Shouldn’t be but they tend to be.
Sometimes people just straight up use them as agree/disagree buta lot of folks struggle to admit that an argument in favour of something with which they disagree can still be a worthwhile argument.
If a story about someone getting hurt because X is posted, you don’t downvote it because you dislike what happened, you upvote it because it’s important information that should be shared.
If someone makes a civilized and measured argument that you don’t agree with, you don’t downvote it because you disagree with their stance, you upvote it because it’s worthwhile discussion and all viewpoints deserve to be heard.
If you’re unsure how to feel about something, you can just not vote on it and scroll on. Unfortunately, there are apps that hide things when you vote. Some people are trained to always vote as a way of clearing their feed.
And other social media has spent decades training people that up means like and down means dislike. So the distinction that places like Lemmy or Reddit have from places like YouTube or Facebook is always going to be hard to convey to the many, many people who have been taught to think otherwise.
this fairly informative response has downvotes, ironically.
downvoting something only because you disagree with its contents is a sign of immaturity. it screams, “i personally don’t like this viewpoint so i’ll do everything in my power to suppress it from everyone else.”.
the mature response would be to leave the voting buttons alone and provide instead a measured response of the reasons for your disagreement.
It’s supposed to be about relevance and moderation of abusive content, not agreement, but that’s not usually the case.
Not quite. Upvote means “I agree I like butt licking” and downvote means “I agree I like butt sex.” Easy to confuse the two.
Now, just to be clear, does this apply to both the upvoter/downvoter and the comment being left or just the upvoter/downvoter alone?
Just upvote and downvote. The comment is more like what style of licking and butt sex.
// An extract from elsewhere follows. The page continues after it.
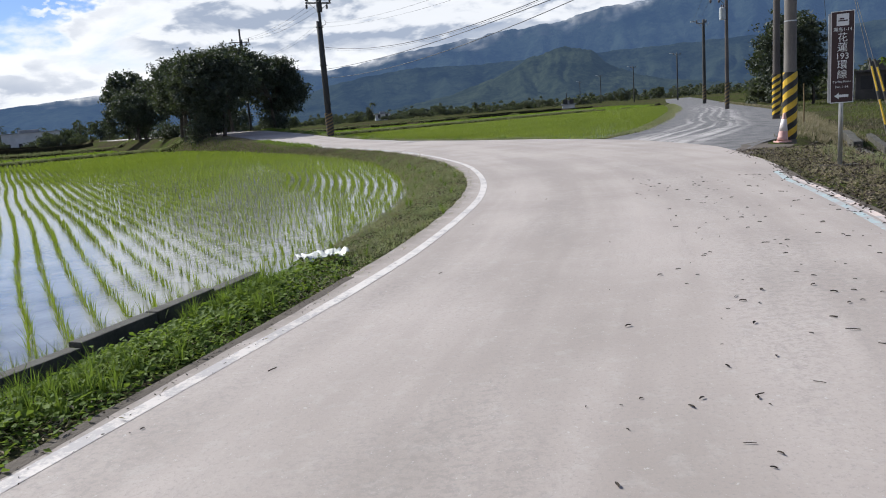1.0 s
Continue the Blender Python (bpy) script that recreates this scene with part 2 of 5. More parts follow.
def hazy_distance_mat(name, c1, c2, glow, haze_strength, scale, veil=None):
    """Far wooded slopes, their blue air haze put in as emission; veil: the part of the height at which the crest fades
    out into the cloud behind.
    """
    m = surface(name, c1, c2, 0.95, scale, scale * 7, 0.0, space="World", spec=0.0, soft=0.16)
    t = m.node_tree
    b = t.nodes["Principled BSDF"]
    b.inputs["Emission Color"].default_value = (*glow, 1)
    b.inputs["Emission Strength"].default_value = haze_strength
    pos = t.nodes.new("ShaderNodeNewGeometry").outputs["Position"]
    h = fbm(t, pos, scale * 5.0, 5.0, 0.7)
    t.links.new(node(t, "ShaderNodeBump", Strength=0.8, Distance=0.12 / scale, Height=h).outputs[0], b.inputs["Normal"])
    if veil is not None:
        uv = node(t, "ShaderNodeSeparateXYZ", Vector=t.nodes.new("ShaderNodeTexCoord").outputs["UV"])
        a, v = Ex(t, uv.outputs[0]), Ex(t, uv.outputs[1])
        ragged = (fbm(t, vec(t, a * 0.16, v * 2.0, 4.0), 1.0, 5.0, 0.6) - 0.5) * 0.75 + (fbm(t, vec(t, a * 0.9, v * 7.0, 1.0), 1.0, 4.0, 0.6) - 0.5) * 0.35
        k = (v + ragged).smooth(veil - 0.06, veil + 0.28)
        ms = t.nodes.new("ShaderNodeMixShader")
        t.links.new(k.socket, ms.inputs[0])
        t.links.new(b.outputs[0], ms.inputs[1])
        t.links.new(t.nodes.new("ShaderNodeBsdfTransparent").outputs[0], ms.inputs[2])
        t.links.new(ms.outputs[0], t.nodes["Material Output"].inputs[0])
    return m


MAT = {}
MAT["road"] = road_concrete()
MAT["paint"] = worn_paint("white_road_paint", (0.56, 0.525, 0.485), 0.505)
MAT["paint_thin"] = worn_paint("thin_white_paint", (0.53, 0.49, 0.45), 0.475)
MAT["paint_box"] = worn_paint("stencil_paint", (0.58, 0.555, 0.53), 0.53)
MAT["blue"] = worn_paint("faded_blue_paint", (0.345, 0.44, 0.445), 0.47)
MAT["paint_faint"] = worn_paint("rubbed_white_paint", (0.43, 0.395, 0.365), 0.46)
MAT["blue_faint"] = worn_paint("rubbed_blue_paint", (0.30, 0.385, 0.40), 0.46)
MAT["pink"] = worn_paint("faded_pink_paint", (0.60, 0.50, 0.44), 0.47)
MAT["patch"] = surface("rough_patch", (0.12, 0.112, 0.105), (0.36, 0.34, 0.315), 0.9, 9, 34, 0.6, space="World")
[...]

To add context.
I down- and upvoted this comment.
My upvotes are for posts I like, downvotes I don’t really use except when the content is factually wrong or misleading
I’ll use downvote if the person is overtly racist, homophobic or just mean. Name calling or being just unpleasant. It’s ok to not agree. It’s not ok to dehumanize someone for a different perspective.
deleted by creator
That’s how I treat them. Maybe with a bit more nuance: I’ll upvote for something funny, informative things, or general good takes. I’ll downvote if someone has a bad take, is unnecessarily mean, or is generally incoherent.
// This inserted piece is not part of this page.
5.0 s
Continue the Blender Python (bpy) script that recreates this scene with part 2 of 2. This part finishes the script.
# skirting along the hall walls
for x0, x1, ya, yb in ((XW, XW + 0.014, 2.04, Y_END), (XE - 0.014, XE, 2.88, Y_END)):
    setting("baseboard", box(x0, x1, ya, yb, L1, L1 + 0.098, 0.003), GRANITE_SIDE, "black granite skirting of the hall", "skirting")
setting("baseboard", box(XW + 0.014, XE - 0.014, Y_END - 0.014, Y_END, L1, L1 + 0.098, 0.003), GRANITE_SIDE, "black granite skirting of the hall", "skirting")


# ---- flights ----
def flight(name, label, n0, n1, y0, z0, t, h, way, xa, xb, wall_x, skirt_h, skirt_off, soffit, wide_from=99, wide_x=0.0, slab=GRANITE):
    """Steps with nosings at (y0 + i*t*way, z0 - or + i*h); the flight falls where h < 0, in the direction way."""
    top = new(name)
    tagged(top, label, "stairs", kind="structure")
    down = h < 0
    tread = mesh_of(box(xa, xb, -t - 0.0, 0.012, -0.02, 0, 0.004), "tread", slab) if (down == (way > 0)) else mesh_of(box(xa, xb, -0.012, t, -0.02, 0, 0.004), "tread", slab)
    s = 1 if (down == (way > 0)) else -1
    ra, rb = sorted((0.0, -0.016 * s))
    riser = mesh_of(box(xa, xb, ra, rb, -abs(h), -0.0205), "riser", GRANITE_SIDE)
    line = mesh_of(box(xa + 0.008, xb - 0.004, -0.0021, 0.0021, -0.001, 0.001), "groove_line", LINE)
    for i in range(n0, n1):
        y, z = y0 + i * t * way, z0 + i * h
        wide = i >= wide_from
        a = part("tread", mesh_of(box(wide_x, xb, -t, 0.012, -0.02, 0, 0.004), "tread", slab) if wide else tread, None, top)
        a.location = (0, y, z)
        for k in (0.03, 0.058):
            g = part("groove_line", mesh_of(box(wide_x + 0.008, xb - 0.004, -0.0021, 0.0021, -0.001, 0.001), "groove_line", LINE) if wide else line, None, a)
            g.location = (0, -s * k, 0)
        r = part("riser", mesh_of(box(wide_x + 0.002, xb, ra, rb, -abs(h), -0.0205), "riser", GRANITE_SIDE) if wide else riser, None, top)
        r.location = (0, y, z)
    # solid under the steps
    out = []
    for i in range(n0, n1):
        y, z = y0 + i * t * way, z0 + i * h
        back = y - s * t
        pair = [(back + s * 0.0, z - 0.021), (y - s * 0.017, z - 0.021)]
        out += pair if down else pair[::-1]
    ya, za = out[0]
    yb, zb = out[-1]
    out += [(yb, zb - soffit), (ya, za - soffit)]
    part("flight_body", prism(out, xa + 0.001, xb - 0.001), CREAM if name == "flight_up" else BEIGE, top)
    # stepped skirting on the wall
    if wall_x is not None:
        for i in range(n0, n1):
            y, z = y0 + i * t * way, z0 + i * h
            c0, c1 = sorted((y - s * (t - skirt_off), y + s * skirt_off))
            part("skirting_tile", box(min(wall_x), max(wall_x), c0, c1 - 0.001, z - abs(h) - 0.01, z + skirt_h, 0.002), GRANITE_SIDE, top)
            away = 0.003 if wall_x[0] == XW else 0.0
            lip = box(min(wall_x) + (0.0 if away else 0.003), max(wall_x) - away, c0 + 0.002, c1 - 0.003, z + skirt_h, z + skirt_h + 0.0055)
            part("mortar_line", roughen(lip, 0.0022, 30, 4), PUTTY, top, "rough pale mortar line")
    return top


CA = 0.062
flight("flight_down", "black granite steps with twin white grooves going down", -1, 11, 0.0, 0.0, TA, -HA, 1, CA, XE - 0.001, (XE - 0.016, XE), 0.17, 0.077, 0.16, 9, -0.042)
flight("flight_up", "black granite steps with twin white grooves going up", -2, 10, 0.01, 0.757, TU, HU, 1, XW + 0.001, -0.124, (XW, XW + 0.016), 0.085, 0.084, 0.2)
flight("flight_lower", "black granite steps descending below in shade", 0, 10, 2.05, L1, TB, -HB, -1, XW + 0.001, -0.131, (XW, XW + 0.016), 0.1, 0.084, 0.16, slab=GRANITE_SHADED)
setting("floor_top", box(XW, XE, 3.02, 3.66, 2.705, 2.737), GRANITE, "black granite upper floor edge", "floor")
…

If the comment doesn’t spark a reaction I just keep scrolling.
Often too I’ll upvote a highly downvoted comment because I don’t think it deserved to be downvoted as much as it was, even if it’s one I’d otherwise downvote. Unless it’s horrible, in which case I’ll pile the fuck on
It a comment was well thought out but I disagree, I comment or keep scrolling.
People are too lazy to do that, so they downvote.
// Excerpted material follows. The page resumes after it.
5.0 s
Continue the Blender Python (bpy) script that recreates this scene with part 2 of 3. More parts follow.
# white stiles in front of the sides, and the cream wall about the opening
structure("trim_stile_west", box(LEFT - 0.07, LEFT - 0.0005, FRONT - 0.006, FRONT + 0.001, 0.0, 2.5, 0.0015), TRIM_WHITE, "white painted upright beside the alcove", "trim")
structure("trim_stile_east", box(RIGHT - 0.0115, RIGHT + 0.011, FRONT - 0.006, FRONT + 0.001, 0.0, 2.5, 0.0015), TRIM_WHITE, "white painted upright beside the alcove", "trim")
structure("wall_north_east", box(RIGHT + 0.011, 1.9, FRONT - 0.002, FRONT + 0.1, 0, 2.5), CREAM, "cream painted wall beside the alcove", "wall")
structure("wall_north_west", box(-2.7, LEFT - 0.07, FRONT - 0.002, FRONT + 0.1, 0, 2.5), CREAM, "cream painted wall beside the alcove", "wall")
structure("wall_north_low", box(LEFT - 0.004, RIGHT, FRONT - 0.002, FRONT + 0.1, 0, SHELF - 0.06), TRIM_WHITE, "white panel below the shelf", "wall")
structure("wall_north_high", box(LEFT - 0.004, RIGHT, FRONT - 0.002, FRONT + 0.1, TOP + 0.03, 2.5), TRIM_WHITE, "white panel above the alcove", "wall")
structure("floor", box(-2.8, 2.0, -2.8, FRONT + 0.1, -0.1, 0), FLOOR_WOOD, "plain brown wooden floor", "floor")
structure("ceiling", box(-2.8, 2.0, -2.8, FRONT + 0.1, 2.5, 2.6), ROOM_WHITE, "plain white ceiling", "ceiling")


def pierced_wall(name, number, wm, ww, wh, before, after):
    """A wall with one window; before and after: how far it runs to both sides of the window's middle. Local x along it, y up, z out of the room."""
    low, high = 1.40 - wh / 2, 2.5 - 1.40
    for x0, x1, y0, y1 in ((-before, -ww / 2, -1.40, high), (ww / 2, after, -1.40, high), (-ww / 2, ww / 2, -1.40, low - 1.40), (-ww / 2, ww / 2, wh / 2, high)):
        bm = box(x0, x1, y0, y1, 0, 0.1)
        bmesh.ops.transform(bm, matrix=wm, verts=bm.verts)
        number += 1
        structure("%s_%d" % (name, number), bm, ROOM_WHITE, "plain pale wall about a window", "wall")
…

What you say and what you describe are not the same. Your explanation is literally how it was explained on the other site. So you are better than you think you are. =)
And I do it the same as you. Something I disagree with or don’t like but is reasonably argued and not mean or full of any -isms? No vote from me.
They’re “I want to see more like this” and “I want to see less like this” buttons.
Nobody’s going to upvote shit takes, obviously.
If someone’s being an asshole or an idiot, I’m going to downvote them.
If someone says something that needs saying, or that’s interesting or funny, I’m going to upvote it.
They are “hell yeah” and “fuck no” buttons.